Exercise requirements> Reproduce the listing exactly and skip over any pictures.

Information provided>
- - - -
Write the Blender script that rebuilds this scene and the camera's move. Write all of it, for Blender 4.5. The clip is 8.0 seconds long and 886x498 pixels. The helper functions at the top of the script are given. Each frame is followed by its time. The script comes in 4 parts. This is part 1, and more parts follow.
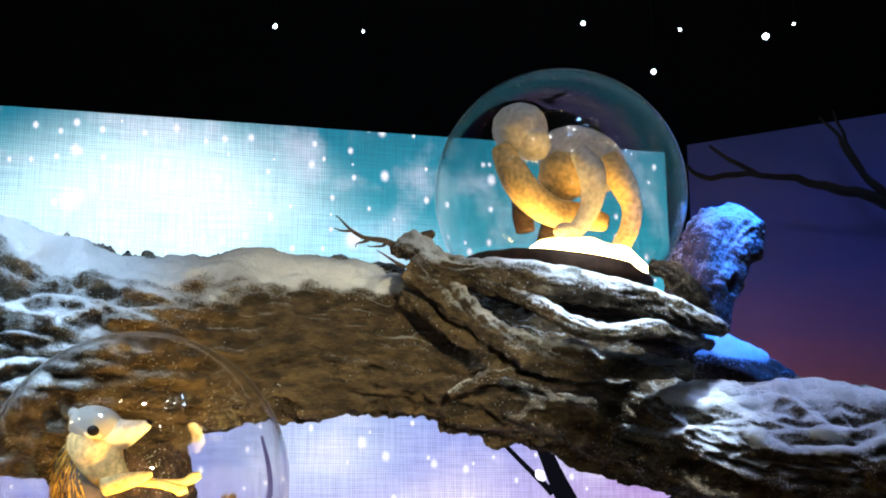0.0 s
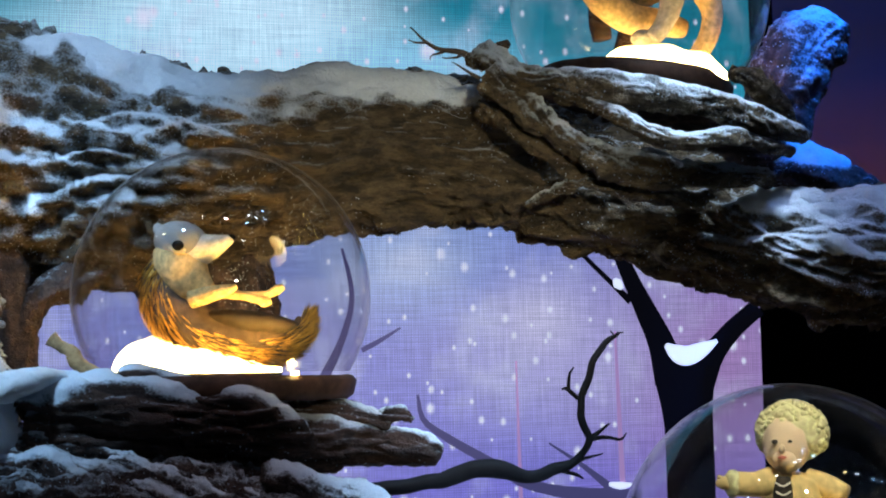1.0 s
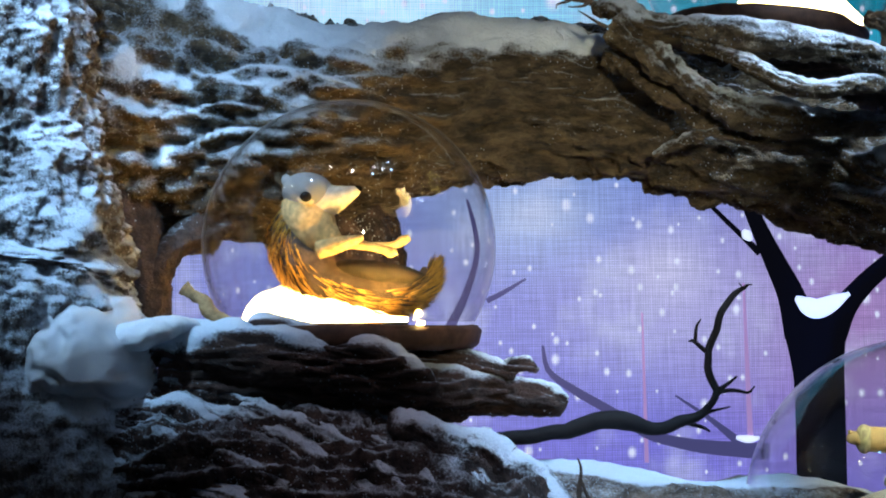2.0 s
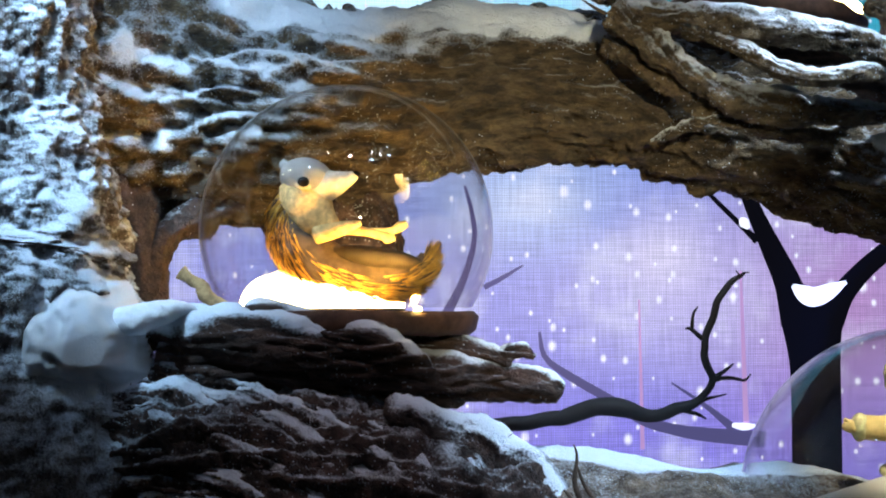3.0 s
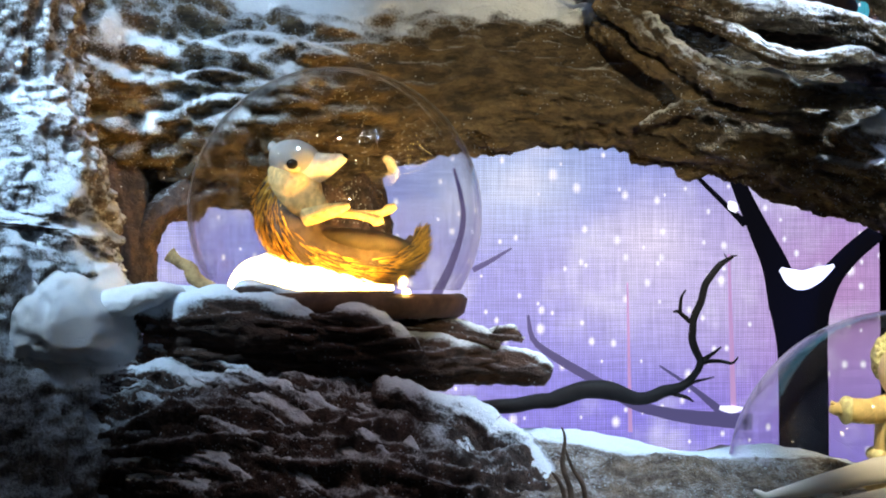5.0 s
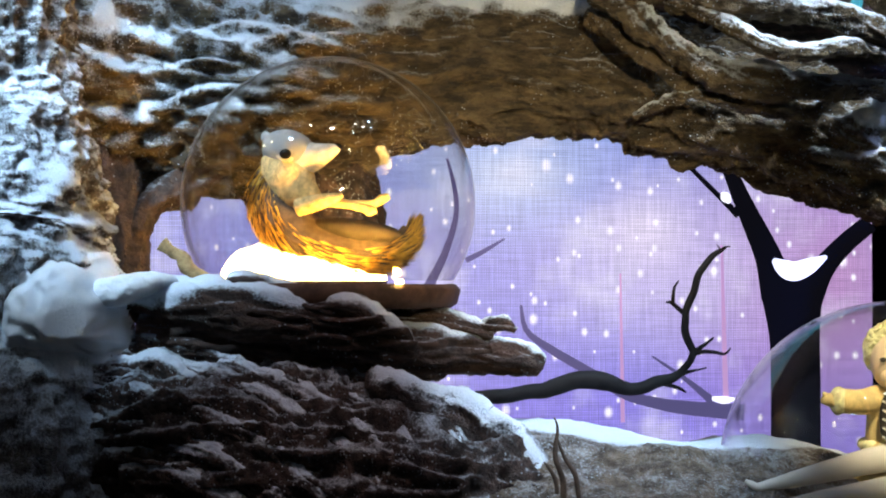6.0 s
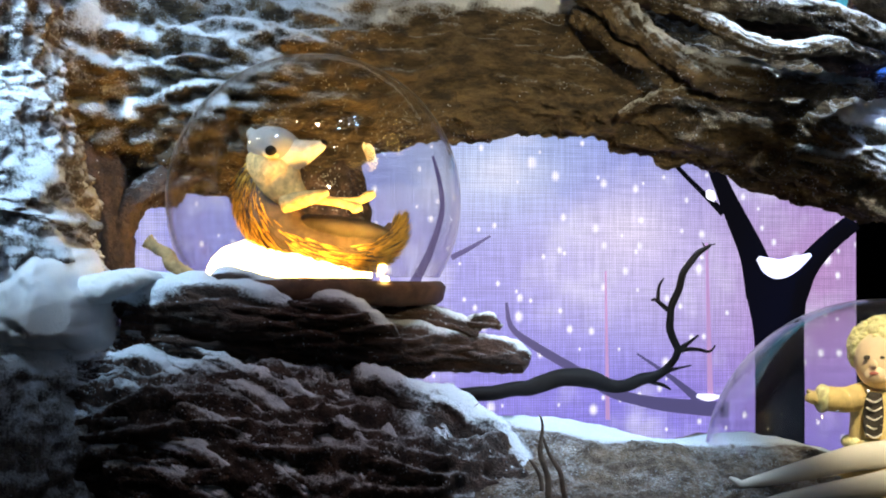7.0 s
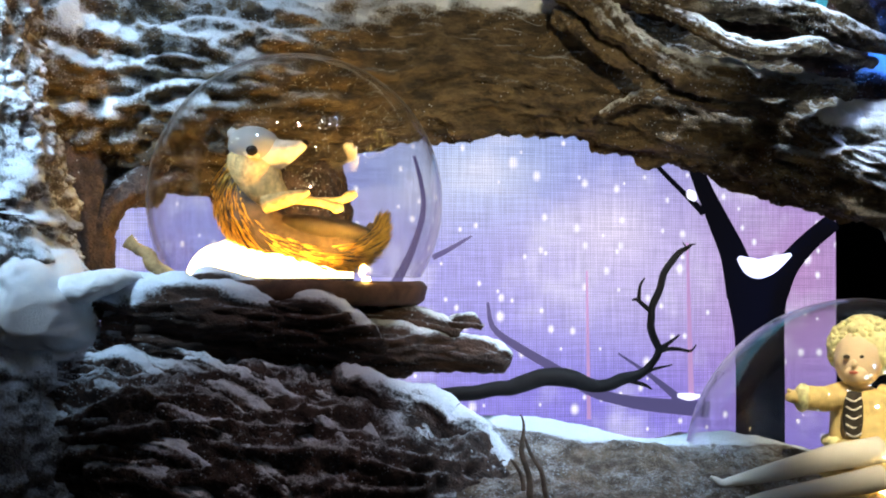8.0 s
- - - -
Worked solution>
Write the Blender script that rebuilds this scene and the camera's move. Write all of it, for Blender 4.5. The clip is 8.0 seconds long and 886x498 pixels. The helper functions at the top of the script are given. Each frame is followed by its time. The script comes in 4 parts. This is part 1, and more parts follow.
0.0 s
1.0 s
2.0 s
3.0 s
5.0 s
6.0 s
7.0 s
8.0 s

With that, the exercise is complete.